Niedere Reflexe überwinden

Die Geschichte von Nürnberg ist eine schöne Geschichte. Weil sie einen glauben lässt, dass die Menschheit am Ende doch Fortschritte macht. Dass sie es schafft, niedere Reflexe zu überwinden, dass Rache und Vergeltung nicht die Oberhand bekommen und dass es die Vernunft ist, die schließlich siegt.
Die Wahrheit jedoch ist ernüchternder. Wie nie zuvor in den letzten Jahrzehnten ist der Rechtsstaat Pressionen ausgesetzt. Juristen werden ernannt und ausgetauscht, um den Herrschenden gefällig zu sein. Unbeugsame Richter werden unter Druck gesetzt, um der Macht zu dienen.
Der Bericht über die Rechtsstaatlichkeit, den die Europäische Union vor wenigen Wochen erstmals vorgelegt hat, zeichnet ein düsteres Bild. Polen und Ungarn, aber auch Kroatien, Rumänien, die Slowakei und Bulgarien werden als Problemfälle genannt, weil dort die Unabhängigkeit der Gerichte in Gefahr ist. Und das ausgerechnet in Europa, auf jenem Kontinent, der im letzten Jahrhundert schon ein Übermaß an Rechtlosigkeit erlebt hat.

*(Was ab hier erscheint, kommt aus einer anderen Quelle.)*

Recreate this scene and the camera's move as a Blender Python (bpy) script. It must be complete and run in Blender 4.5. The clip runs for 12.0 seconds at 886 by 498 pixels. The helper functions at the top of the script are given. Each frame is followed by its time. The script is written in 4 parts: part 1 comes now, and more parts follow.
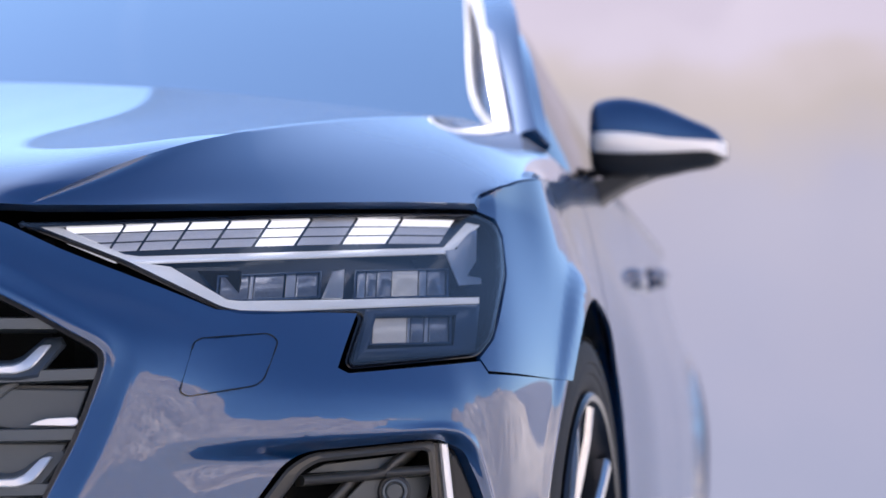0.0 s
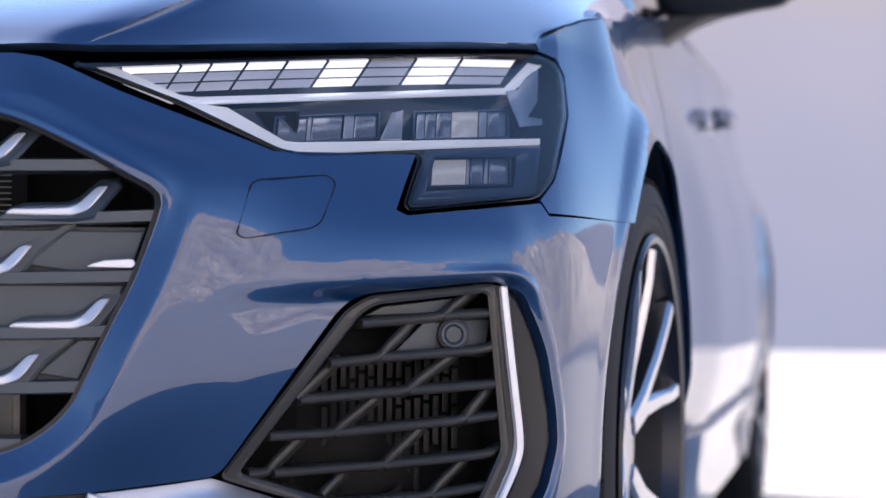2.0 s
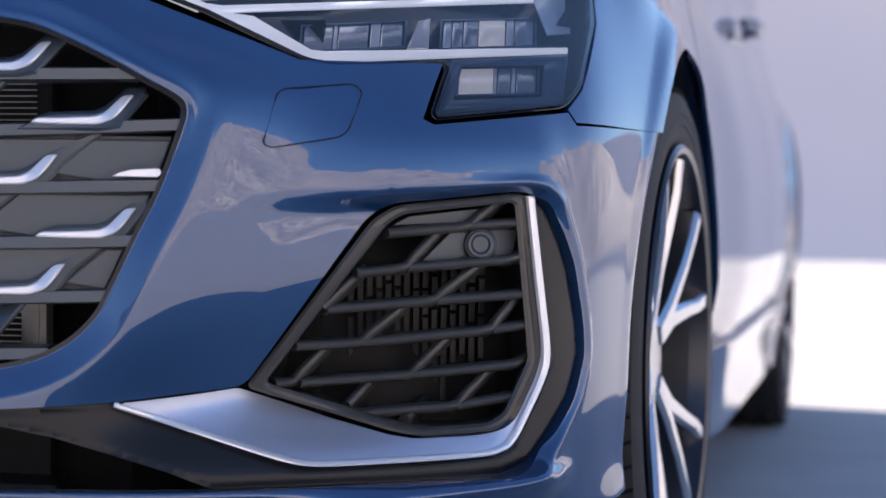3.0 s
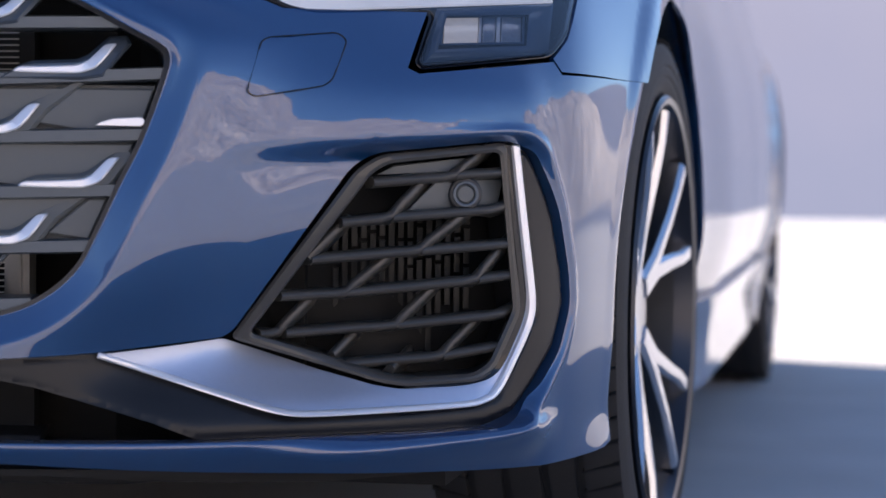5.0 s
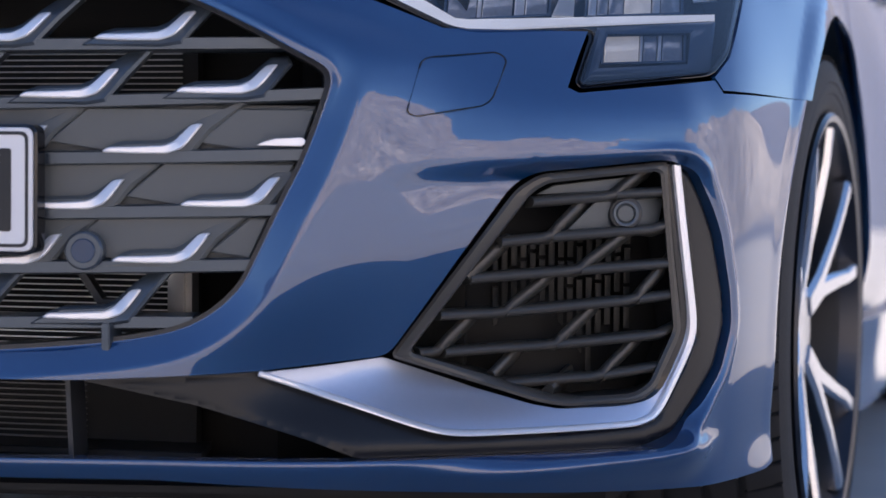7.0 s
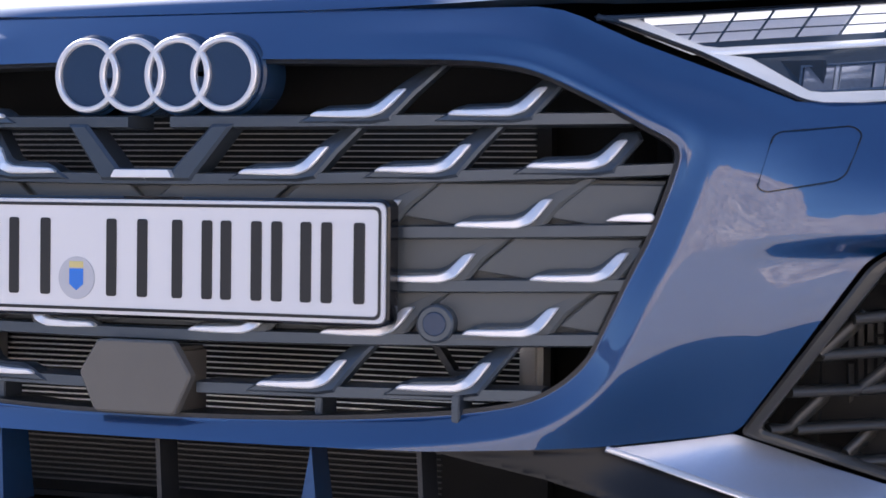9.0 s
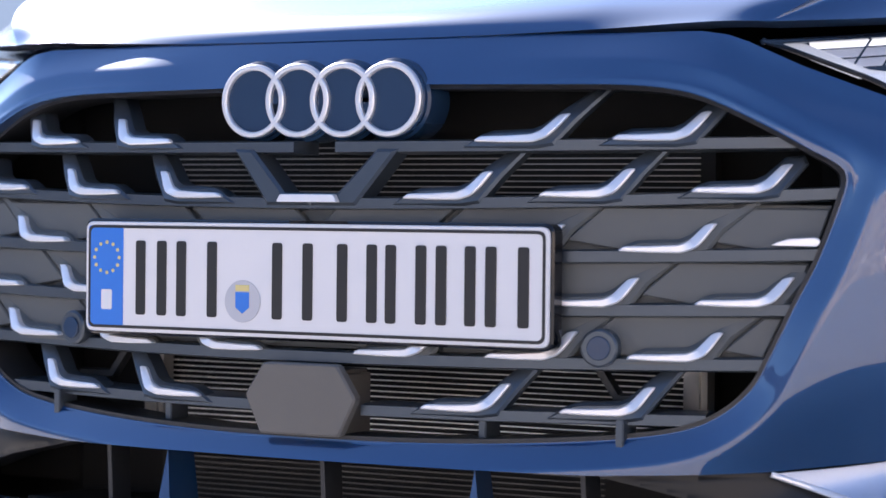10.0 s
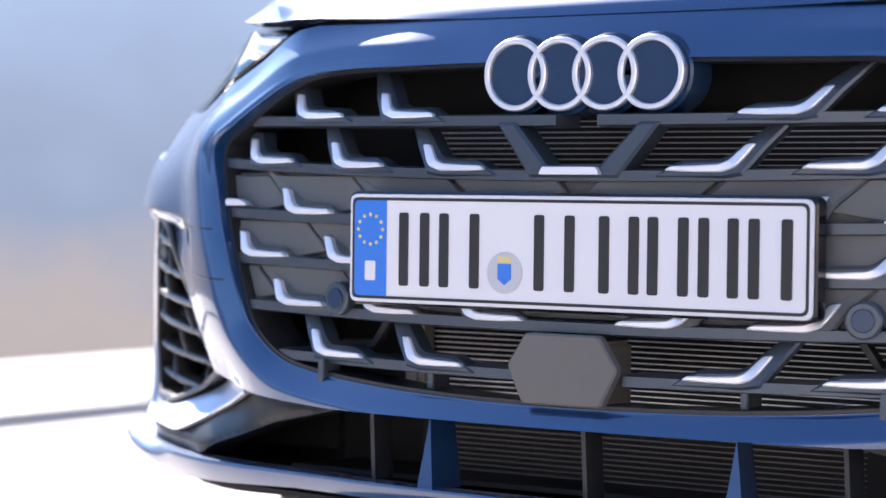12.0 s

Bis heute ein wichtiges Beispiel

An die Nürnberger Prozesse zu erinnern bleibt deshalb auch nach so vielen Jahren eminent wichtig. Die Prozesse waren ein Leuchtturm nach dunkler Zeit - und sind es bis heute. Die Richter haben seinerzeit das getan, was ein Gericht tun soll. Fakten sammeln, Zeugen anhören, Anklage und Verteidigung Raum geben.
Unabhängige Gerichte sind eine Brandmauer gegen das Verdrehen und gegen die Bildung von Mythen und Legenden. Sie sind es heute wie vor 75 Jahren.

Markus Ziener, ist Autor, Journalist und Hochschulprofessor in Berlin. Er war Korrespondent in Moskau und Washington und berichtete mehrere Jahre aus dem Mittleren Osten.